Flow testing is done to confirm the producibility of the reservoir and to locate any boundary effects that could limit long-term production. In some instances, an extended well test may be necessary to confirm the development potential. A well test could last for several days to a month. For an extended test, the actual production time (well flowing) is typically less than one-half of the total test time. Significant data are gathered about the system from the pressure build-up stage of a well test. Oil recovered as part of the well test will be stored and reinjected, burned, or transported to shore for sales or disposal; gas is normally flared during the test.
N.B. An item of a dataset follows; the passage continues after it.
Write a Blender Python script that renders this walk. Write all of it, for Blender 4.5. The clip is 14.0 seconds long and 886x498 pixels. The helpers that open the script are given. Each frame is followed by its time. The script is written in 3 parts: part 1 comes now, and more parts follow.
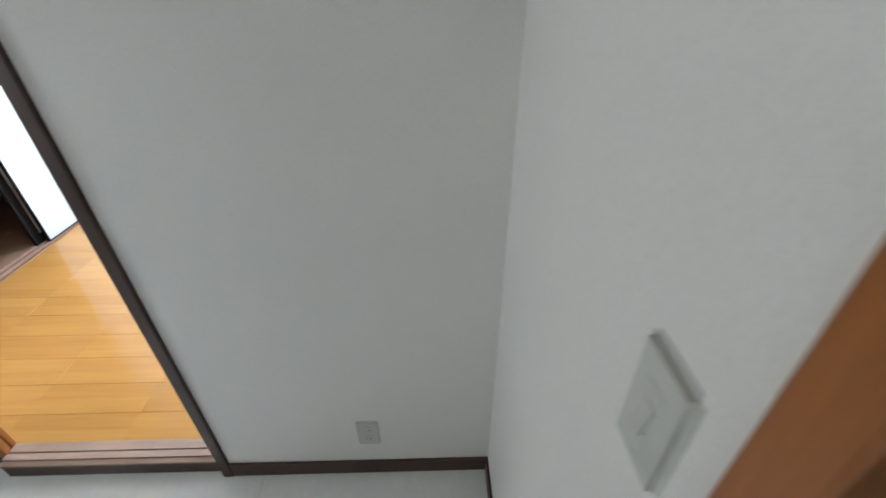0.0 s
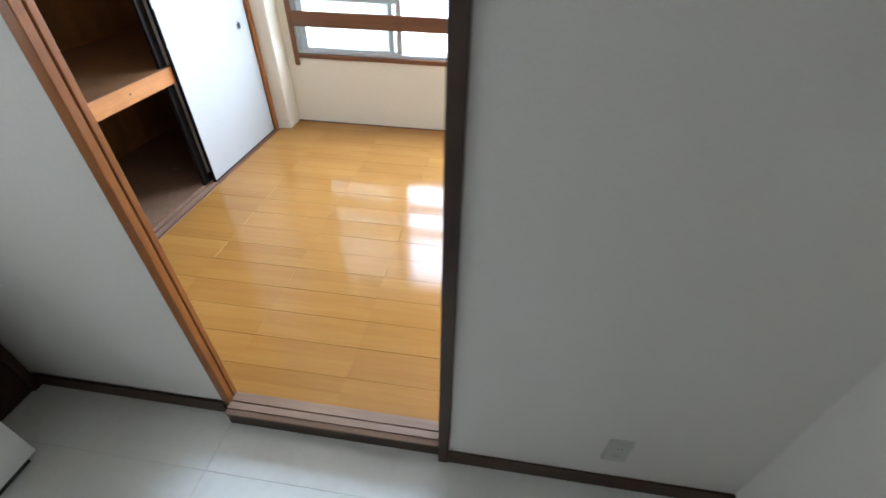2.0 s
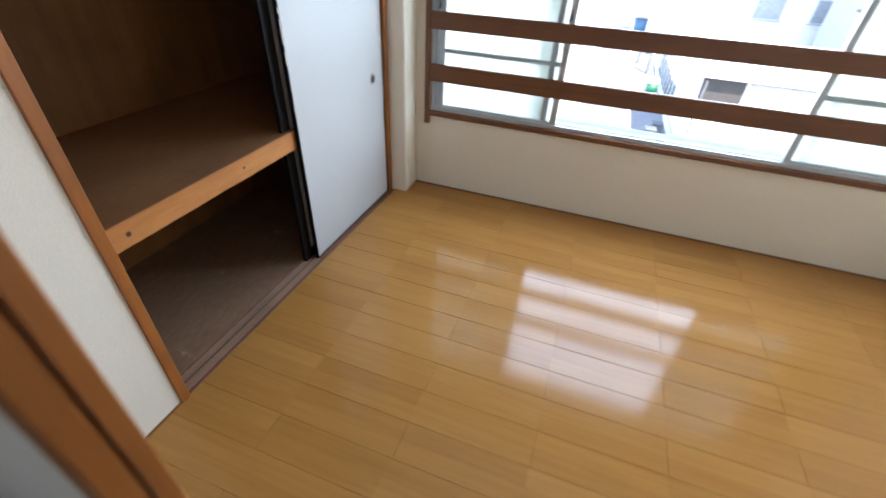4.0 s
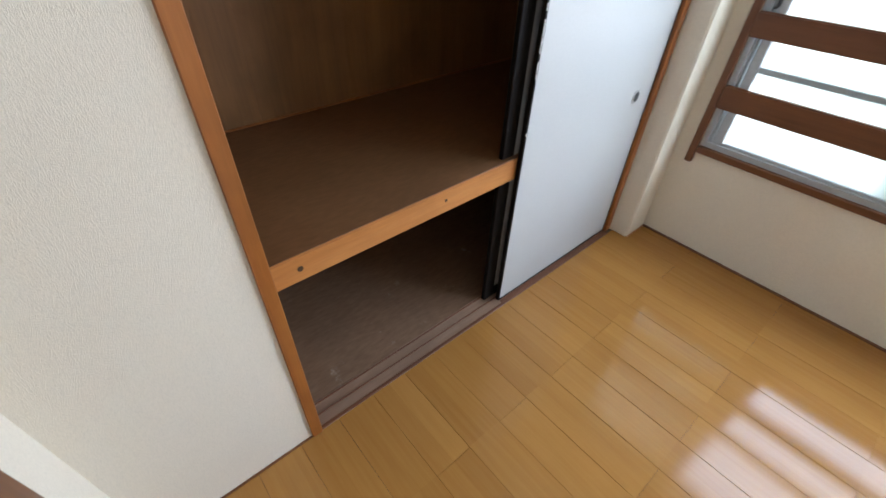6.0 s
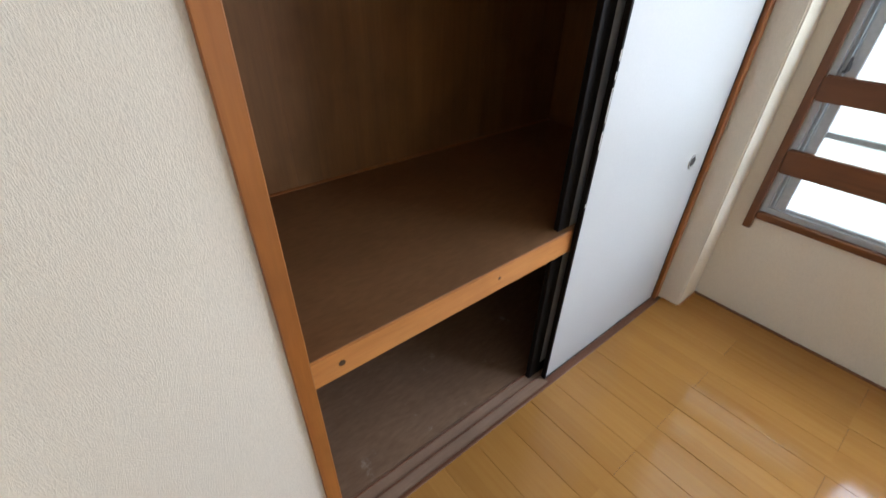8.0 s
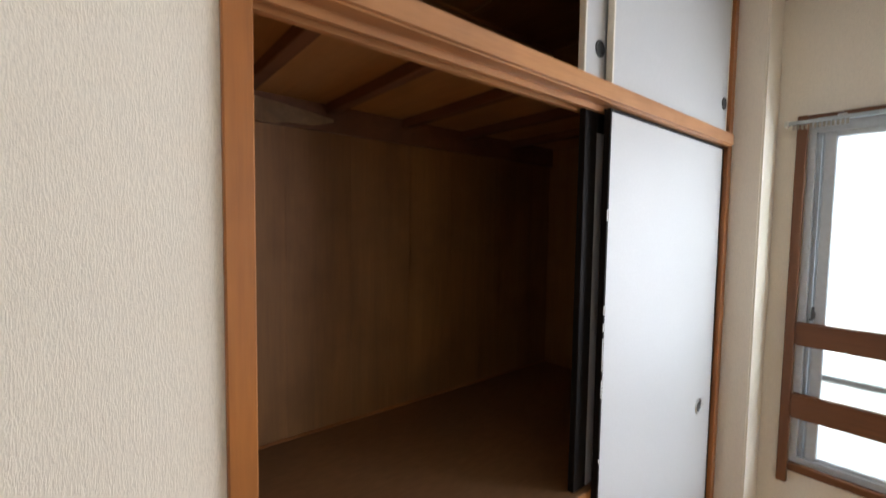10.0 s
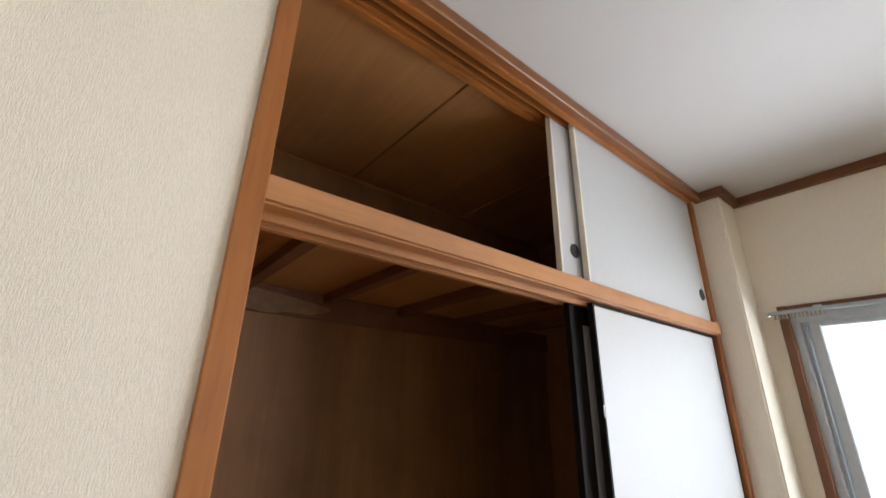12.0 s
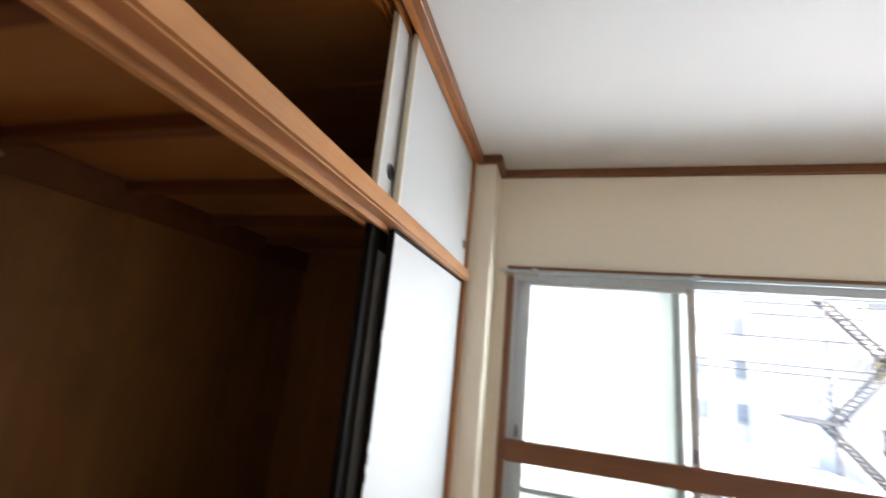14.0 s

Inspection and Maintenance
Facilities and pipelines require periodic inspections to ensure that no external damage or hazards are present that will affect the system’s integrity. Unlike the shallow-water platform and subsea completions where diver access is possible, a deepwater system requires the use of ROVs for surveys and some repairs. For floating systems such as the TLP (Tension Leg Platform), the survey would examine the tendons as well as the hull and production riser. Inspections of other systems would investigate the mooring system components as well as the production components (trees if subsea, pipelines, risers, umbilical, manifold, etc.). Many of the components of subsea equipment are modular, with built-in redundancy to expedite retrievals in the event of a failure. Mobilization of a drilling rig or specialized intervention vessel would be required for intervention into any of the subsea systems. If the production equipment is surface based, the maintenance, retrieval, and repair would be similar in scope to the conventional fixed platforms.